2. Hukuk Dairesi Esas No: 2013/15347 Karar No: 2014/939
Yargıtay 2. Hukuk Dairesi 2013/15347 Esas 2014/939 Karar Sayılı İlamı
2. Hukuk Dairesi 2013/15347 E. , 2014/939 K.
"İçtihat Metni"
MAHKEMESİ :Kozaklı Asliye Hukuk (Aile) Mahkemesi TARİHİ :11.04.2013 NUMARASI :Esas no:2012/128 Karar no:2013/50
Taraflar arasındaki davanın yapılan muhakemesi sonunda mahalli mahkemece verilen, yukarıda tarihi ve numarası gösterilen hüküm, davalı tarafından temyiz edilmekle, evrak okunup gereği görüşülüp düşünüldü: Dosyadaki yazılara, kararın dayandığı delillerle kanuna uygun sebeplere ve özellikle delillerin takdirinde bir yanlışlık görülmemesine göre, yerinde bulunmayan temyiz isteğinin reddiyle usul ve kanuna uygun olan hükmün ONANMASINA, aşağıda yazılı onama harcının temyiz edene yükletilmesine, peşin alınan harcın mahsubuna ve 119.00 TL. temyiz başvuru harcı peşin alındığından başkaca harç alınmasına yer olmadığına, işbu kararın tebliğinden itibaren 15 gün içinde karar düzeltme yolu açık olmak üzere oyçokluğuyla karar verildi.20.01.2014(Pzt.) KARŞI OY YAZISI Davacı, birisinin üzerinde üç katlı betonarme bina bulunan, diğeri ise daire niteliğinde bulunan iki adet taşınmazıyla ilgili davalının tasarruf yetkisinin kısıtlanmasını talep etmiştir.
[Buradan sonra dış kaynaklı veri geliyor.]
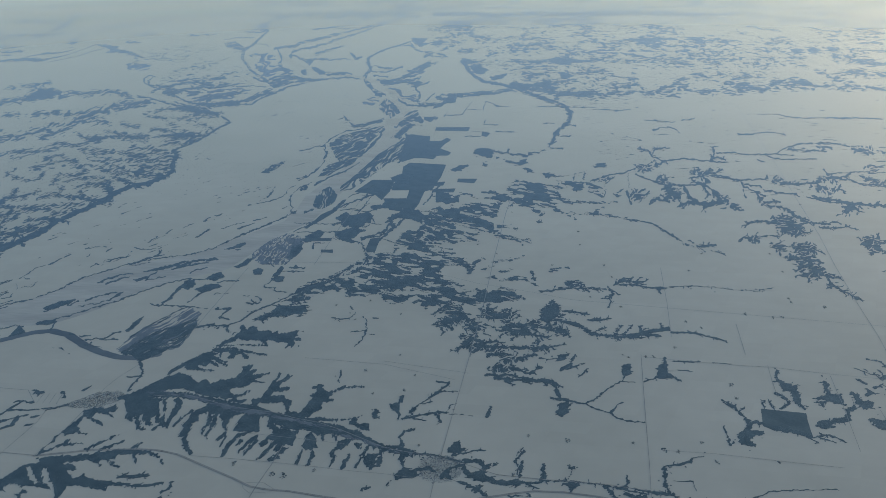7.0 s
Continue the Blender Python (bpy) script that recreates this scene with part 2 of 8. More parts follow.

Yapılan soruşturma ve toplanan delillerden davalının emekli olduğu ve adına kayıtlı taşınmazlar dışında aylık 6.000. TL gelirinin bulunduğu (emekli maaşı) anlaşılmaktadır. Türk Medeni Kanunun 199. maddesi ailenin ekonomik malvarlığının korunması vey evlilik birliğinden doğan mali bir yükümlülüğün yerine getirilmesi gerektiği ölçüde eşlerden birinin istemi üzerine hakimin, belirleyeceği malvarlığı değerleriyle ilgili tasarrufların ancak onun rızasışyla yapabileceğine karar verebileceğini hükme bağlamıştır. Somut olayda davacı, davalının başka bir kadınla birlikte yaşadığını, davalının adına kayıtlı taşınmazları satarak kendisinden ve çocuklarından kaçıracağından endişe duyduğunu ileri sürerek davalının bu taşınmazlarla ilgili tasarruf yetkisinin kısıtlanmasını talep etmiştir. Mahkemece “davalının başka bir kadınla karı koca gibi yaşamaya başladığı, dava konusu taşınmazların edinilmesinde davacınında katkısının bulunması, davalının savurgan bir hayat tarzı olması ve dava konusu taşınmazları elden çıkarma arzusunda olabileceği” kabul edilerek iki adet taşınmazıyla ilgili tasarruf yetkisinin kısıtlanmasına karar verilmiştir. Mahkemenin kabul ettiği gerekçeler tasarruf yetkisinin kısıtlanması için yeterli değildir. Türk Medeni Kanununun 199. maddesindeki şartlar davacı yönünden gerçekleşmemiştir. Durum böyleyken davanın kabulüne karar verilmesi doğru olmamıştır. Hükmün bu sebeple bozulması gerektiğini düşündüğüm için sayın çoğunluğun görüşüne katılmıyorum.